The Rylands hired me to fully catalogue the entire collection soon after I completed a doctoral fellowship at the Metropolitan Museum of Art in 2018–19. I commenced work under the supervision of Alan Williams, Professor of Iranian Studies in the School of Arts Languages and Cultures (SALC), and trained in TEI with Manuscript curator and archivist Elizabeth Gow. In addition to enhancing records on Fihrist, I also provide descriptions for digitized Persian manuscripts appearing in Manchester Digital Collections.

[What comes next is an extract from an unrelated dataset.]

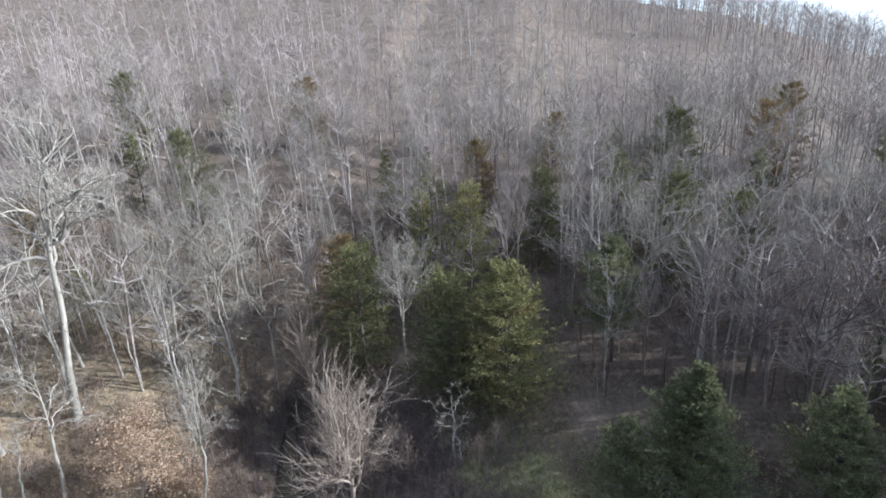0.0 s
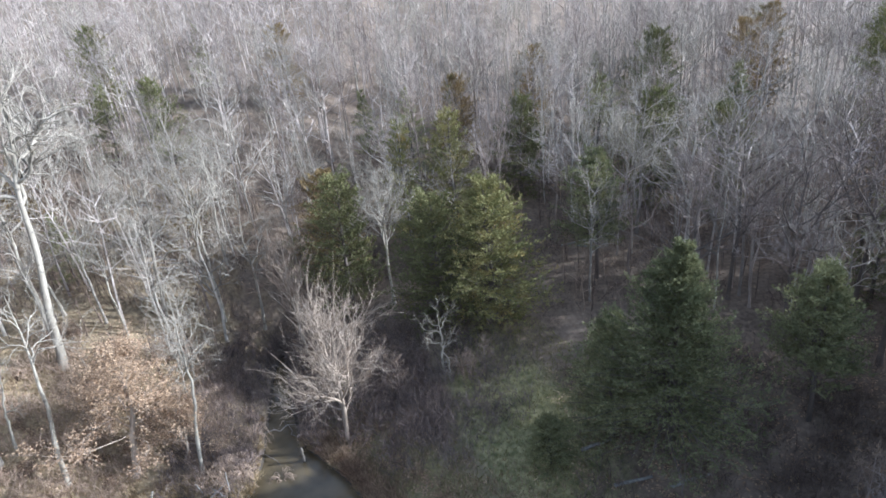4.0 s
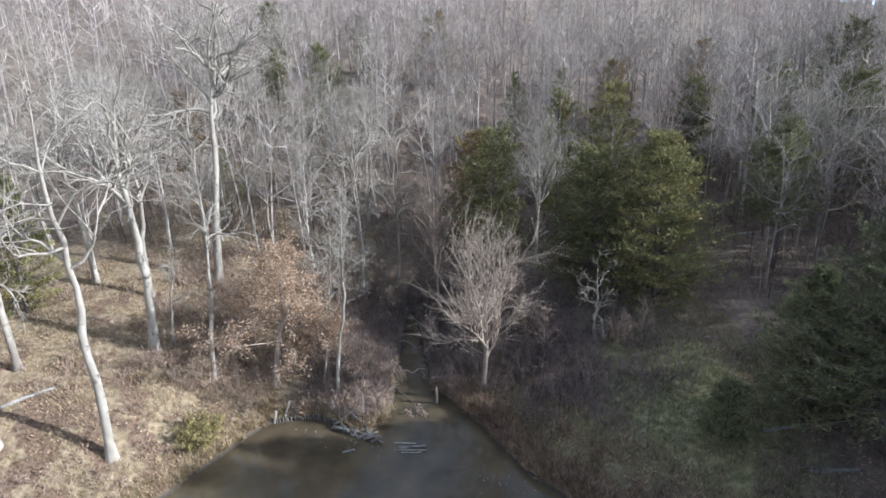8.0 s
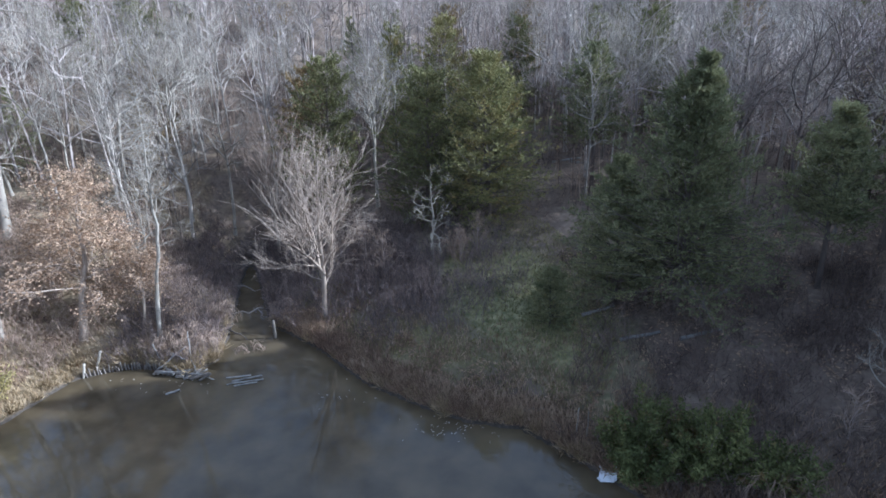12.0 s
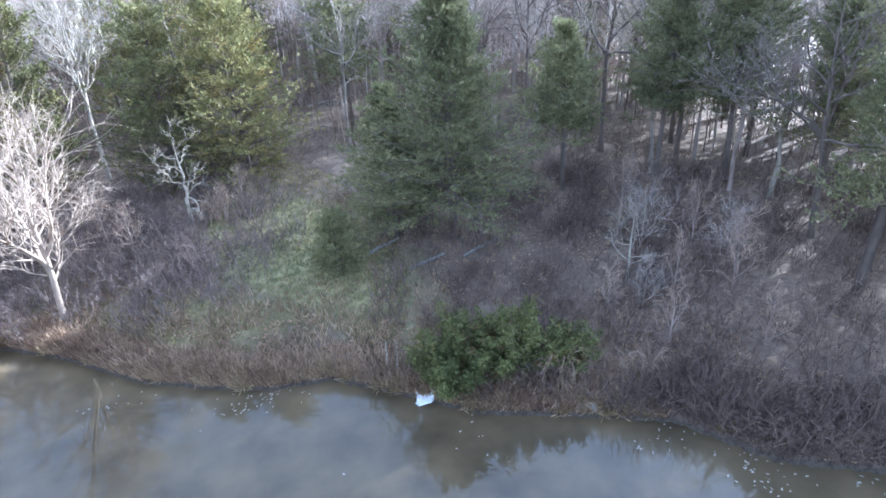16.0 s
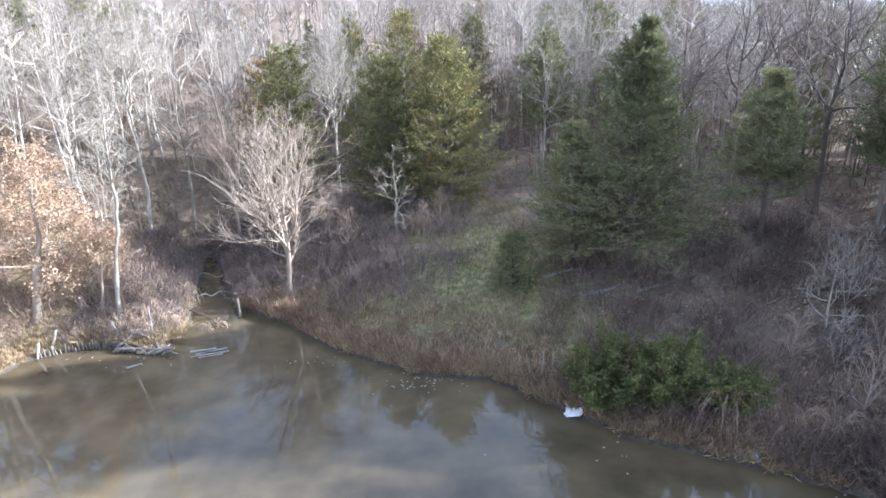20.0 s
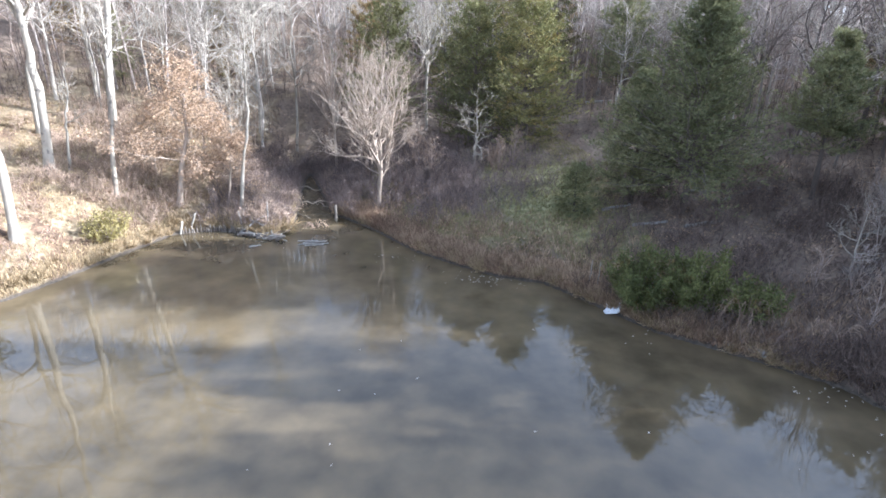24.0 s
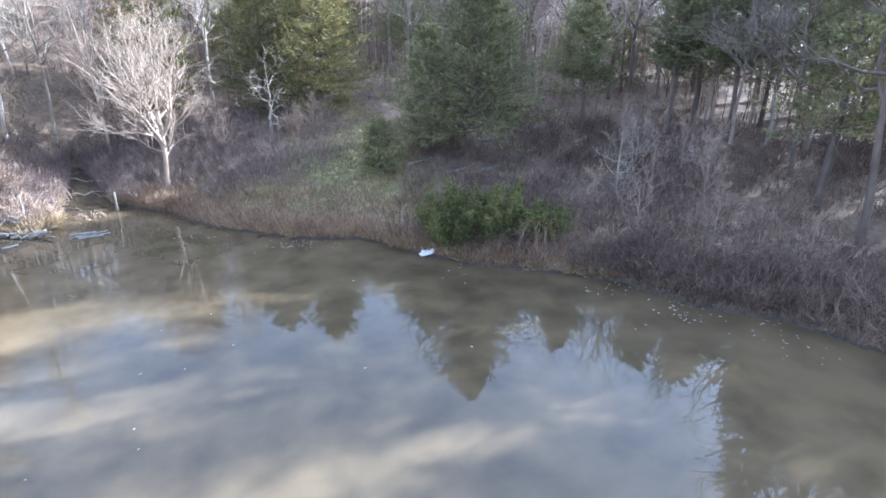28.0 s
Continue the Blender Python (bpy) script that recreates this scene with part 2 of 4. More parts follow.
# ---- the lie of the land ----
SHORE = np.array([(-30, -32), (-27.5, -12), (-26.2, 0), (-25.2, 6), (-23, 11.5), (-21.6, 16.5), (-20.2, 21), (-17.2, 22.5), (-14.8, 21.8), (-12.9, 21.3), (-12.0, 22.8),
                  (-12.4, 26), (-13.6, 31), (-15, 36.5), (-15.6, 40.4), (-15.2, 40.5), (-13.5, 36.6), (-11.4, 31.4), (-9.6, 27.4), (-8.2, 26.4), (-5.4, 23.9), (-1.7, 19.7), (1.6, 17.4), (4, 16), (6.8, 15.3), (8.6, 13.6), (10.2, 11.8),
                  (12.3, 9.6), (14.8, 8.2), (17.2, 6.7), (19.2, 5.4), (21, 1.9), (24, -0.3), (25.6, -4), (27, -14), (24, -32)])


def smooth(v, lo, hi):
    s = np.clip((v - lo) / (hi - lo), 0, 1)
    return s * s * (3 - 2 * s)


def shore_distance(x, y):
    """Metres from the waterline, positive on land."""
    x, y = np.asarray(x, float), np.asarray(y, float)
    best, inside = np.full(x.shape, 1e9), np.zeros(x.shape, bool)
    for (ax, ay), (bx, by) in zip(SHORE, np.roll(SHORE, -1, 0)):
        dx, dy = bx - ax, by - ay
        s = np.clip(((x - ax) * dx + (y - ay) * dy) / (dx * dx + dy * dy), 0, 1)
        best = np.minimum(best, np.hypot(x - ax - s * dx, y - ay - s * dy))
        if dy:
            inside ^= ((ay > y) != (by > y)) & (x < dx * (y - ay) / dy + ax)
    return np.where(inside, -best, best)


def ground_z(x, y):
    """Height of the ground: pond bed, banks, the two slopes and the wooded hill."""
    x, y = np.asarray(x, float), np.asarray(y, float)
    d = shore_distance(x, y)
    d = d + (0.35 * np.sin(1.9 * x + 0.7 * y) * np.cos(1.3 * y - 0.5 * x) + 0.2 * np.sin(4.1 * x) * np.sin(3.7 * y)) * smooth(np.abs(d), 0, 1.5) * 0.5
    p = np.maximum(d, 0)
    left = smooth(-x, 11, 20) * smooth(y, -25, -5)
    near = 0.24 + 0.2 * left
    z = 0.3 * (1 - np.exp(-p / 0.25)) + near * 12 * (1 - np.exp(-p / 12)) + 4.4 * (1 - np.exp(-p / 40))
    back = np.clip(y - 26, 0, 34)
    z = z + smooth(p, 0, 8) * (0.14 * back + 0.1 * np.clip(y - 45, 0, 15))
    far, angle = np.maximum(np.hypot(x * 0.8, y) - 58, 0), np.degrees(np.arctan2(x, np.maximum(y, 1)))
    z = z + np.minimum(far, 210) * np.interp(angle, [-12, 5, 12, 24, 34, 60], [0.27, 0.25, 0.175, 0.125, 0.028, -0.005]) * smooth(y, -20, 45) - 0.12 * np.maximum(far - 215, 0)
    z = z + 0.25 * np.sin(0.31 * x + 1) * np.sin(0.27 * y) * smooth(p, 1, 8)
    return np.where(d < 0, np.maximum(-0.9, 0.35 * d), z)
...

Regrettably, very soon after I moved to Manchester and commenced work, the COVID-19 pandemic closed the library and temporarily halted the project. After lockdown lifted, work resumed—masked and socially distanced—in the grand Historic Reading Room of the Rylands. Over the coming months, as the team processes and uploads further Persian manuscripts to Manchester Digital Collections, I will post again about these wonderful books and their stories.

3 comments on “Cataloguing Persian Manuscripts at the John Rylands Research Institute and Library

  1. Salima Ikram

    Wonderful to see what treasures exist here–please keep posting!

  2. Wonderful work, congratulations on your expert research of an invaluable treasure.

  3. Fantastic! About time someone looks at this magnificent collection in more details. I’d love to find out about Shahnameh collections there.